When it comes to the guy, I think San Francisco Chronicle Mick Lasalle pretty has had a pretty good lock on him. From his KB1 review:
[Tarantino] has flair. He knows where to place a camera and how to maximize tension and take moments to the extreme. But with "Kill Bill," we realize that his flash and panache are in the service of absolute emptiness. This puerile, ugly fantasy is the sad but unmistakable product of a consciousness not worthy of serious attention.

[...] Tarantino's inspiration is coming secondhand, not from life but from fantasy, and from other people's fantasies, to boot. Once it was possible to assume that Tarantino's pop culture references were an ironic critique on the barrenness of media-age culture, but there's no mistaking it now: Tarantino's work is not a commentary on the barrenness. It is the barrenness.



Lasalle on KB2:
All of Tarantino's strengths and weaknesses can be found in "Vol. 2." As a thinker, as a philosopher, just as someone responding to life on earth, Tarantino is a cipher. He has nothing to say, and in the few places in which he seems to invest in the emotional reality of his characters, it's as pathetic to witness as the sight of some mentally arrested adult conversing with a stuffed animal. Yet, in terms of pure filmmaking skill, how many directors can lay a glove on this guy?

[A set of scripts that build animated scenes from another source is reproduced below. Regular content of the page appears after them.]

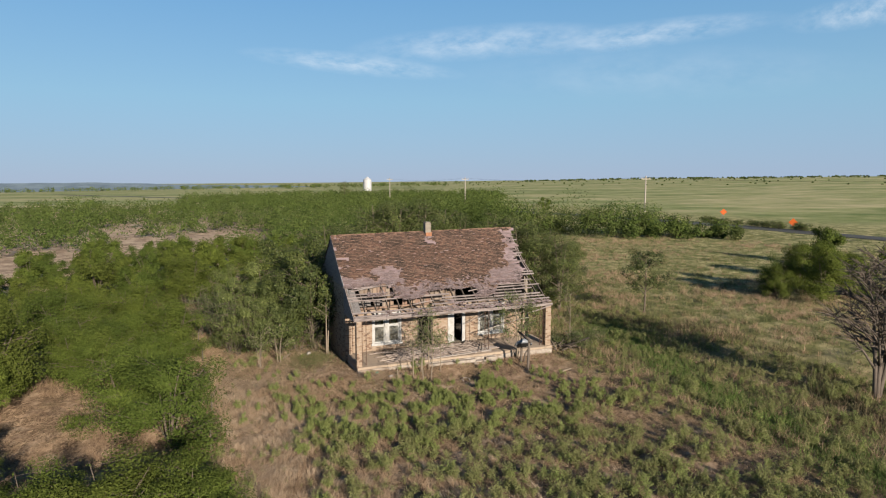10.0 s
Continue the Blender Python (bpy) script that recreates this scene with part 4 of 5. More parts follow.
for xa, ya, xb, yb, r in ((3.0, -3.4, 3.62, -3.28, 0.018), (3.5, -3.62, 4.15, -3.4, 0.02), (3.55, -3.74, 4.0, -3.58, 0.016), (10.3, -3.6, 11.0, -3.4, 0.05), (-3.2, 4.4, -2.6, 5.2, 0.06)):
    za, zb = float(ground_z(xa, ya)) + r + 0.03, float(ground_z(xb, yb)) + r + 0.03
    solo("fallen_stick", Geo().tube([(xa, ya, za), ((xa + xb) / 2, (ya + yb) / 2 + 0.015, (za + zb) / 2 + 0.01), (xb, yb, zb)], [r, r * 0.9, r * 0.6], 6), M["pale_bark"], (xa, ya, za), "bleached stick lying in dry grass", "stick", "sticks on the ground")


# ---- plants ----
def bez(a, b, c, n):
    return [a.lerp(b, t).lerp(b.lerp(c, t), t) for t in (i / n for i in range(n + 1))]


def grow(r, h, spread, stems=1, limbs=9, subs=4, trunk_r=0.09, stem_out=0.0, start=0.3, rise=0.35, twig=0.011):
    """Stems, limbs and twigs of a plant about the origin; returns the wood and the places where leaves sit."""
    g, tips = Geo(), []
    for s in range(stems):
        az = r.uniform(0, 6.283)
        out = stem_out * r.uniform(0.5, 1.1)
        top = Vector((math.cos(az) * out, math.sin(az) * out, h * r.uniform(0.7, 0.95)))
        mid = Vector((top.x * 0.25 + r.uniform(-0.15, 0.15), top.y * 0.25 + r.uniform(-0.15, 0.15), top.z * 0.55))
        line = bez(Vector((0.08 * math.cos(az) * (stems > 1), 0.08 * math.sin(az) * (stems > 1), -0.1)), mid, top, 7)
        rr = [trunk_r * (1 - 0.82 * i / 7) for i in range(8)]
        g.tube(line, rr, 7)
        n = max(2, limbs // stems)
        for i in range(n):
            t = start + (1 - start) * (i + r.random()) / n
            k = min(6, int(t * 7))
            p = line[k].lerp(line[k + 1], t * 7 - k)
            a = az + i * 2.4 + r.uniform(-0.5, 0.5)
            ln = spread * r.uniform(0.55, 1.1) * (1.15 - 0.6 * t)
            end = p + Vector((math.cos(a) * ln, math.sin(a) * ln, h * rise * r.uniform(0.3, 1.0) * (1.2 - t)))
            bend = p.lerp(end, 0.5) + Vector((0, 0, 0.12 * ln))
            lb = bez(p, bend, end, 4)
            g.tube(lb, [rr[k] * q for q in (0.62, 0.5, 0.38, 0.26, 0.13)], 5)
            for j in range(subs):
                u = r.uniform(0.25, 1.0) * 4
                q = min(3, int(u))
                p2 = lb[q].lerp(lb[q + 1], u - q)
                a2 = a + r.uniform(-1.3, 1.3)
                l2 = ln * r.uniform(0.25, 0.55)
                e2 = p2 + Vector((math.cos(a2) * l2, math.sin(a2) * l2, l2 * r.uniform(-0.15, 0.9)))
                g.tube([p2, p2.lerp(e2, 0.5) + Vector((0, 0, 0.06 * l2)), e2], [max(twig, rr[k] * 0.22), twig, twig * 0.4], 4)
                tips += [p2.lerp(e2, w) for w in (0.45, 0.75, 1.0)]
            tips.append(lb[3])
            tips.append(end)
        tips.append(top)
    return g, np.array([tuple(t) for t in tips])


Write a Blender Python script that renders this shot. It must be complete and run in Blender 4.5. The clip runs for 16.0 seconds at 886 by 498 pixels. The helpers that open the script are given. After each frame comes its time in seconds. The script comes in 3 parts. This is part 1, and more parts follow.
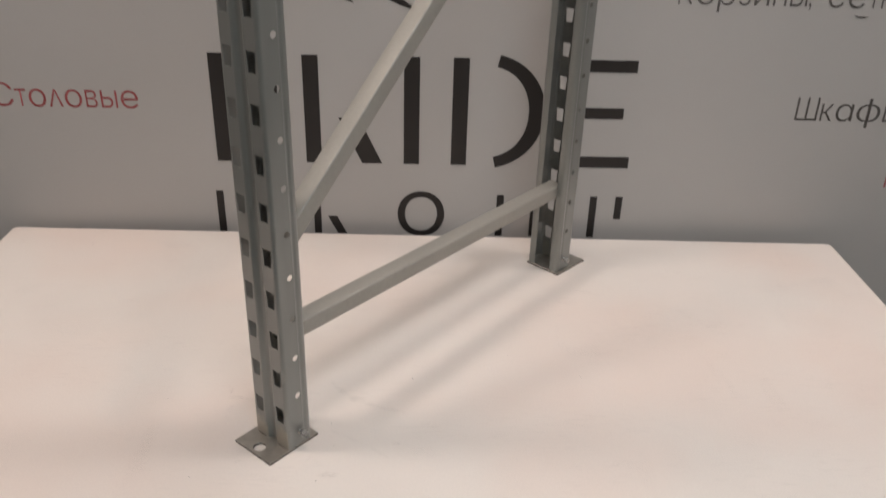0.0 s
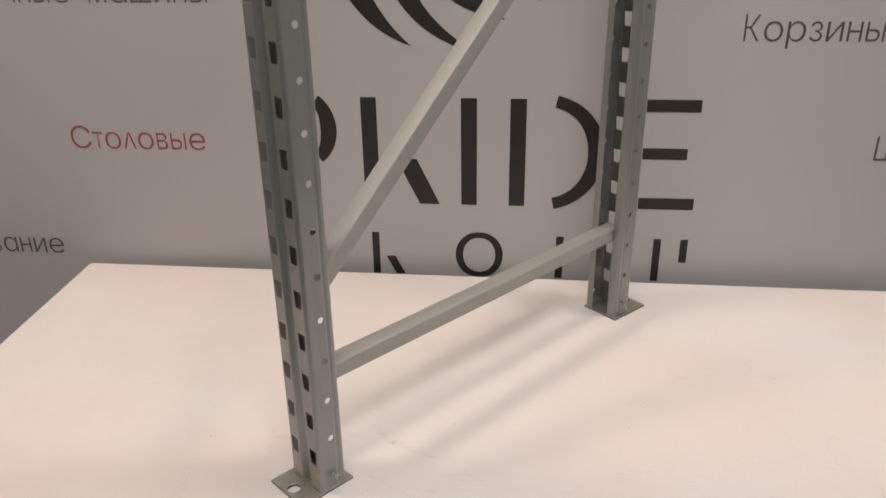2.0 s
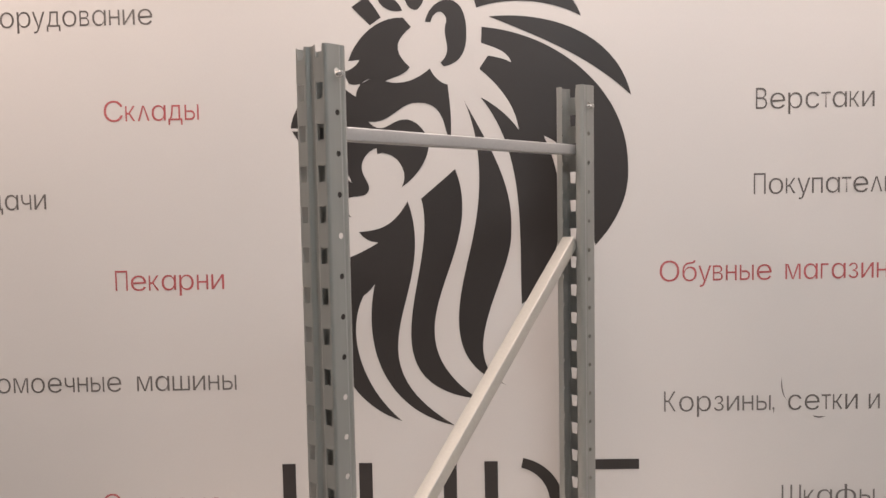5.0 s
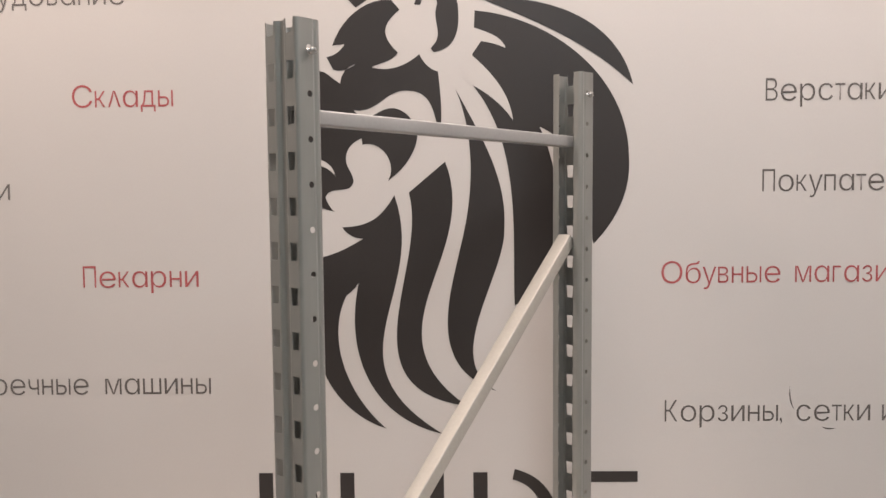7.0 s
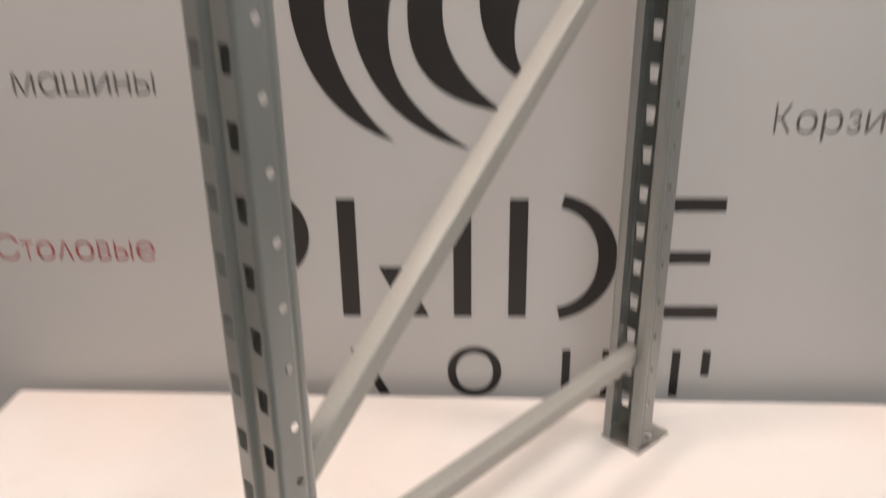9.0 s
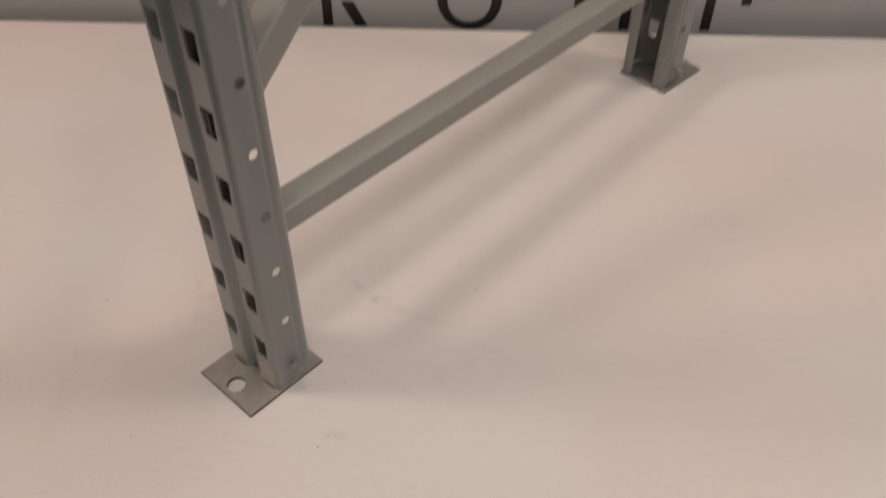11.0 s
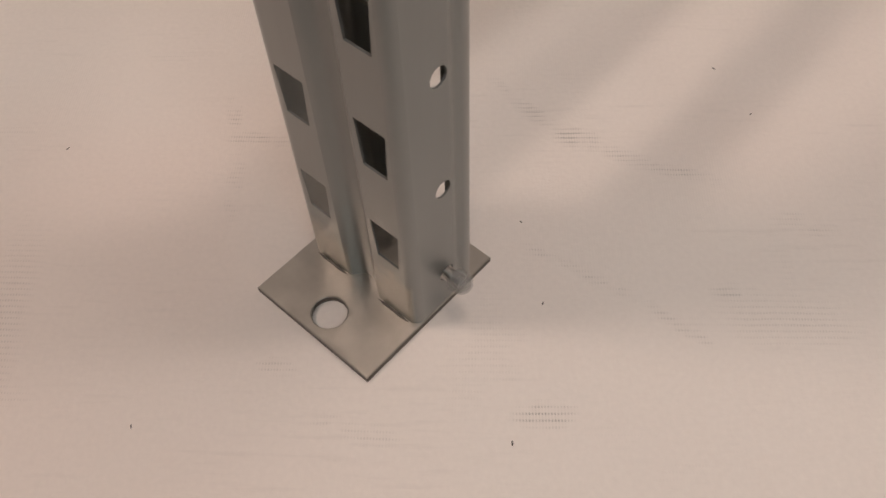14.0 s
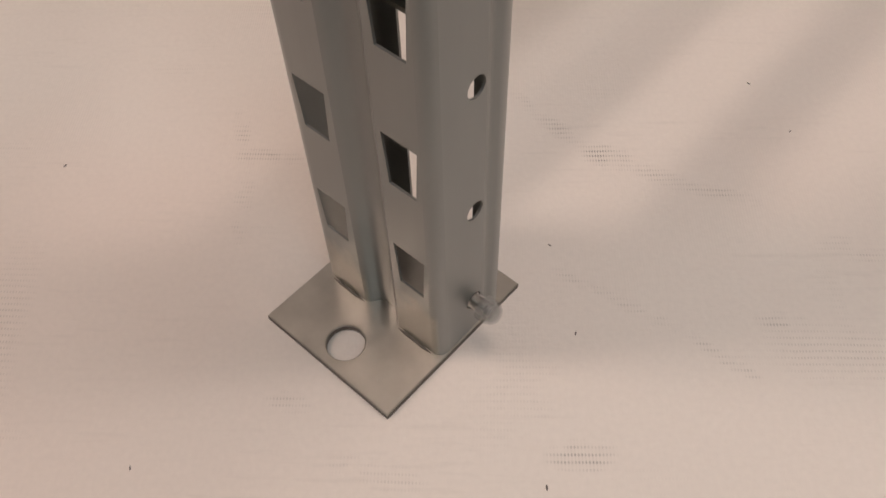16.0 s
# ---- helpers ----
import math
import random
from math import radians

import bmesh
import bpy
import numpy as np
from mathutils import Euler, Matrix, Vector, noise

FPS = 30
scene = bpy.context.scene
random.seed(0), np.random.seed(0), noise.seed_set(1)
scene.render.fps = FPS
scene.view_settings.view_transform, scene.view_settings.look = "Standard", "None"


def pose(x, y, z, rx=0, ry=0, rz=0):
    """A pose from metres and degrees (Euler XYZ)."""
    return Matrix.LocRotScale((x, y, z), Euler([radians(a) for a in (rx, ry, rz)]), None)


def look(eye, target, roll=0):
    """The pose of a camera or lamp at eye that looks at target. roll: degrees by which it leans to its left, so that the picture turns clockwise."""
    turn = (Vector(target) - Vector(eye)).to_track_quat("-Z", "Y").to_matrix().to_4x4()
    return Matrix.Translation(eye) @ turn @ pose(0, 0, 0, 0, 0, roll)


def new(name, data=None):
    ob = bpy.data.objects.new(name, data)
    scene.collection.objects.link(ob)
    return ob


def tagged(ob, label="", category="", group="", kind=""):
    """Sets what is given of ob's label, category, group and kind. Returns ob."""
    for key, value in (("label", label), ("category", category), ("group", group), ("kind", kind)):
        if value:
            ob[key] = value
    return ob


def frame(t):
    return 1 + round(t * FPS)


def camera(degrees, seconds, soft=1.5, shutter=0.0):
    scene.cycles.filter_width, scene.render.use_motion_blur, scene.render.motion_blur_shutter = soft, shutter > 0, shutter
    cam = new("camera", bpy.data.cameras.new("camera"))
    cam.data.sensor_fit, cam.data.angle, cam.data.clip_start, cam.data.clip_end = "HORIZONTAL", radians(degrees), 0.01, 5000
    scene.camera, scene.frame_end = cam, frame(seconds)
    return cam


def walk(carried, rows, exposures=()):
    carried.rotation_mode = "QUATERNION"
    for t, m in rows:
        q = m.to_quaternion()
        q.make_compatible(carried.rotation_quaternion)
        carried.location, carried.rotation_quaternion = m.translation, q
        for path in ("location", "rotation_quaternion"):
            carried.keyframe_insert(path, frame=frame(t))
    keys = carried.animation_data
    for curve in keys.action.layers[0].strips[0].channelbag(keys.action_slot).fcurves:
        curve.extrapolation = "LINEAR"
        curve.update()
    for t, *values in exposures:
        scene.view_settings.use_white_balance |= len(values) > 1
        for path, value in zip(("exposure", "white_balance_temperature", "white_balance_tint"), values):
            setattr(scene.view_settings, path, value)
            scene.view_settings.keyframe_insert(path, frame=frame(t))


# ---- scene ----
import functools

from mathutils import geometry

cam = camera(56.0, 16.0, 1.5, 0.6)
PATH = [
    (0, (0.0462, -1.3287, 1.3989), (0.0726, -0.4420, 0.9372), 1.64),
    (0.5, (0.0748, -1.3297, 1.4136), (0.0654, -0.4267, 0.9840), 0.87),
    (1, (0.0913, -1.3253, 1.4044), (0.0513, -0.4201, 0.9811), 0.39),
    (1.5, (0.1061, -1.3063, 1.3933), (0.0371, -0.4089, 0.9574), -0.62),
    (2, (0.1126, -1.3113, 1.4008), (0.0228, -0.4096, 0.9777), -0.86),
    (2.5, (0.1191, -1.3481, 1.4284), (0.0302, -0.4256, 1.0526), -0.45),
    (3, (0.0845, -1.4280, 1.4722), (0.0236, -0.4660, 1.2061), -0.47),
    (3.5, (0.0622, -1.5381, 1.5170), (0.0297, -0.5536, 1.3443), -1.17),
    (4, (0.0535, -1.6014, 1.5421), (0.0345, -0.6073, 1.4358), -1.38),
    (4.5, (0.0564, -1.6007, 1.5620), (0.0347, -0.6026, 1.5039), -1.32),
    (7, (0.0755, -1.4997, 1.5533), (0.0542, -0.5017, 1.4939), -0.63),
    (7.5, (0.0975, -1.4574, 1.5452), (0.0615, -0.4608, 1.4707), -0.15),
    (8, (0.1203, -1.3852, 1.5218), (0.0508, -0.3945, 1.4043), -0.21),
    (8.5, (0.0970, -1.2706, 1.4914), (0.0244, -0.2949, 1.2847), -0.29),
    (9, (0.0481, -1.1029, 1.4348), (0.0077, -0.1797, 1.0524), -0.82),
    (9.5, (0.0493, -1.0407, 1.3778), (0.0270, -0.1928, 0.8482), 0.64),
    (10, (0.0723, -1.0434, 1.3663), (0.0459, -0.2219, 0.7967), 1.14),
    (12.5, (-0.0645, -0.7792, 1.0744), (-0.0702, -0.2317, 0.2376), -1.91),
    (13, (-0.0743, -0.7509, 1.0442), (-0.0994, -0.2008, 0.2095), -2.41),
    (13.5, (-0.0769, -0.7474, 1.0392), (-0.1016, -0.1893, 0.2098), -1.97),
    (14, (-0.0808, -0.7482, 1.0352), (-0.1099, -0.1829, 0.2109), -2.65),
    (14.5, (-0.0867, -0.7450, 1.0262), (-0.1185, -0.1770, 0.2038), -2.79),
    (15, (-0.0879, -0.7364, 1.0164), (-0.1198, -0.1680, 0.1943), -2.46),
    (15.5, (-0.0899, -0.7363, 1.0157), (-0.1207, -0.1638, 0.1963), -2.45),
    (16, (-0.0920, -0.7332, 1.0175), (-0.1169, -0.1490, 0.2063), -2.10),
]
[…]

And here he responds to Basterds:
It's not enough to say that "Inglourious Basterds" is Quentin Tarantino's best movie. It's the first movie of his artistic maturity, the film his talent has been promising for more than 15 years. The picture contains all the things his fans like about Tarantino - the wit, the audacity, the sudden violence - but this movie's emotional core and bigness of spirit are new.


All the reviews are well worth reading. Lasalle is one of the best film writers around, and has been for a long time.
 
A couple I missed:

Dr. Funkenstein said:
Didn't he specifically state that he actually filmed a few extra scenes with the girl precisely for that reason? To use in the future installment once she's all grown up.

Didn't know that, but it certainly sounds like something he might do.

EnriqueH said:
Did he say he would use the same actress?

No idea. I suppose he could, though there are any number of actresses he could use just as easily.

iguana tonante said:
I still haven't seen Inglorious and Django yet.

You definitely owe it to yourself, IMHO. I think they live up to the assessment of being the two films that definitively prove Tarantino has fully matured as a filmmaker with interesting things to say.